Recensione - 'Quel grido raggrumato' di Rita Pacilio - LVF, '14 - GianPaolo Grattarola recensione su Mangialibri






Osservare la contraddizione e l’orrore della condizione umana, abitarne la violenza e ammansire la reazione in un grido dolore raggrumato, è la sfida di questa poetessa che sembra camminare stordita accanto all’abisso. La manifestazione naturale degli assurdi eventi rimesta gli umori e agita i sonni dell’anima, spinge le oscurità del corpo all’inerzia dell’abbandono: “le hanno insegnato l’arte di star muta./ Le hanno portato due maschi già duri e pronti,/ mascherati. Poteva guardare senza lacrime,/ né ansimare, senza dire. Era negra”.  Raccapriccianti evocazioni di soprusi perpetrati sul corpo delle donne e dei bambini si abbattono sui versi, scaricando nella poesia tutta la disperazione sofferta di un dolore a stento trattenuto dinanzi a un contesto troppo duro ,in cui squarci di un mondo logorato da movimentate angosce rendono vana ogni possibilità di riscatto: “I muggiti e i pianti dei bambini si mescolano/ ai labirinti esuli, pallidi e la maledizione/ fa il resto nel sangue verde di lucertola/ ferita sul marciapiede”…

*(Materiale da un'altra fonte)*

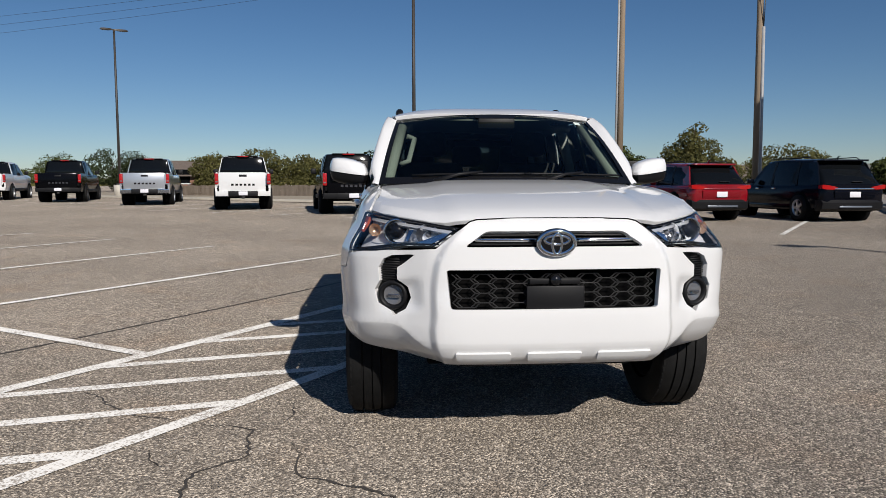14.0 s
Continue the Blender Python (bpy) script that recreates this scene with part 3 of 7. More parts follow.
def build_wheel(car, x, y, r=0.388):
    out = 1 if x > 0 else -1
    w = thing("wheel", "", "", pose(x, y, r, 0, 0, 0 if out > 0 else 180))
    del_keys = [k for k in ("label", "category") if k in w]
    for k in del_keys:
        del w[k]
    w.parent = car
    bm = bmesh.new()
    bm_lathe(bm, [(0.245, -0.115), (0.30, -0.128), (0.345, -0.128), (0.375, -0.112), (r, -0.085), (r, -0.052), (r - 0.009, -0.05), (r - 0.009, -0.043), (r, -0.041), (r, -0.004), (r - 0.009, -0.003), (r - 0.009, 0.003), (r, 0.004), (r, 0.041), (r - 0.009, 0.043), (r - 0.009, 0.05), (r, 0.052), (r, 0.085), (0.377, 0.108), (0.352, 0.124), (0.345, 0.122), (0.335, 0.128), (0.30, 0.128), (0.262, 0.122), (0.235, 0.112)], 72, "X")
    # shoulder blocks
    for k in range(60):
        a = 2 * math.pi * k / 60
        m = Matrix.Rotation(a, 4, "X") @ pose(0, 0, 0)
        for sx in (-1, 1):
            bm_box(bm, sx * 0.092 - 0.016, -0.012, r - 0.022, sx * 0.092 + 0.016, 0.012, r - 0.003 - 0.004, 0, m)
    part("tyre", bm, RUBBER, w, "", 30)
    bm = bmesh.new()
    bm_lathe(bm, [(0.235, -0.1), (0.215, -0.08), (0.195, 0.02), (0.2, 0.06), (0.205, 0.075)], 48, "X")
    part("rim_barrel", bm, ALLOY_DARK, w, "", 40)
    bm = bmesh.new()
    bm_lathe(bm, [(0.2, 0.04), (0.206, 0.078), (0.214, 0.09), (0.224, 0.098), (0.234, 0.106), (0.241, 0.104), (0.243, 0.09), (0.238, 0.08)], 64, "X")
    rim = part("rim", bm, WHEEL_ALLOY, w, "", 40)
    # six split spokes
    for k in range(6):
        m = Matrix.Rotation(2 * math.pi * k / 6, 4, "X")
        bm = bmesh.new()
        sect = []
        for rr, hw, xo in ((0.05, 0.04, 0.05), (0.08, 0.038, 0.06), (0.11, 0.036, 0.068), (0.15, 0.037, 0.076), (0.178, 0.042, 0.081), (0.196, 0.053, 0.085), (0.208, 0.072, 0.088), (0.216, 0.088, 0.09)):
            sect.append([Vector(c) for c in ((xo - 0.05, -hw - 0.002, rr), (xo - 0.02, -hw, rr), (xo - 0.014, -hw * 0.9, rr), (xo - 0.001, -hw * 0.68, rr), (xo, -hw * 0.62, rr), (xo + 0.001, -hw * 0.1, rr), (xo + 0.001, hw * 0.1, rr), (xo, hw * 0.62, rr), (xo - 0.001, hw * 0.68, rr), (xo - 0.014, hw * 0.9, rr), (xo - 0.02, hw, rr), (xo - 0.05, hw + 0.002, rr))])
        rings = [[bm.verts.new(m @ c) for c in sc] for sc in sect]
        for a, b in zip(rings, rings[1:]):
            for i in range(11):
                bm.faces.new((a[i], a[i + 1], b[i + 1], b[i])).material_index = 0 if 3 <= i <= 7 else 1
        bmesh.ops.recalc_face_normals(bm, faces=bm.faces)
        part("spoke", bm, WHEEL_ALLOY, rim, "", 20).data.materials.append(WHEEL_GREY)
        mm = m @ Matrix.Rotation(math.pi / 6, 4, "X")
        bm = bmesh.new()
        bm_lathe(bm, [(0.0145, 0.03), (0.0125, 0.058), (0.009, 0.066), (0.001, 0.067)], 6, "X", mm @ pose(0, 0, 0.062))
        part("lug_nut", bm, CHROME, rim, "", 30)
        bm = bmesh.new()
        bm_lathe(bm, [(0.024, 0.036), (0.024, 0.057), (0.019, 0.0575), (0.017, 0.04)], 18, "X", mm @ pose(0, 0, 0.062))
        part("lug_recess", bm, PITCH, rim, "", 30)
    bm = bmesh.new()
    bm_lathe(bm, [(0.1, 0.0), (0.099, 0.035), (0.093, 0.05), (0.085, 0.054), (0.03, 0.054)], 36, "X")
    part("hub", bm, WHEEL_GREY, rim, "", 30)
    bm = bmesh.new()
    bm_lathe(bm, [(0.04, 0.045), (0.04, 0.066), (0.037, 0.072), (0.031, 0.071), (0.029, 0.068), (0.001, 0.069)], 36, "X")
    part("hub_cap", bm, WHEEL_ALLOY, rim, "", 30)
    bm = bmesh.new()
    oval_ring(bm, 0, 0, 0.021, 0.014, 0.0025, 24)
    oval_ring(bm, 0, 0.004, 0.014, 0.006, 0.002, 20)
    bmesh.ops.transform(bm, matrix=pose(0.07, 0, 0, 0, 0, 90), verts=bm.verts)
    part("cap_rings", bm, mat_disc, rim, "", 60)
    bm = bmesh.new()
    bm_lathe(bm, [(0.001, 0.02), (0.155, 0.02), (0.157, 0.012), (0.157, -0.01)], 40, "X")
    part("brake_disc", bm, mat_disc, w, "", 40)
    bm = bmesh.new()
    bm_box(bm, -0.02, -0.16, -0.06, 0.035, -0.09, 0.08, 0.012)
    part("brake_caliper", bm, ALLOY_DARK, w, "", 40)
    return w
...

Quel grido raggrumato è una silloge di rara forza, forse quella in cui la vena incendiaria di Rita Pacilio riesce a esplodere con maggiore veemenza, senza che nulla si perda di quanto appartiene alla poesia. La durezza è totale, ma lo è in tutto, nella fermezza dello sguardo come nel patimento  delle commozioni, nella proiezione dell’angoscia come nell’invocazione alla denuncia sociale. La comunicazione è dunque assoluta, la scrittura vissuta in un rischio radicale, la soggettività messa in gioco in un dispendio che non ammette deroghe. Perché per Rita Pacilio la poesia è prima di tutto esperienza vivente e vitale. I suoi componimenti offrono chiavi di lettura che si coagulano in un altrove ignoto e non fissano alcun punto di riferimento per il lettore. Eppure in ognuno di essi di realtà se ne trova molta, minuziosamente ricreata e filtrata da una creatività a tinte forte, dove sta a noi immaginare il prima e il dopo. Perché il dramma, questo sì è certo, nel frattempo si sta già  dispiegando in tutta la sua crudele efferatezza.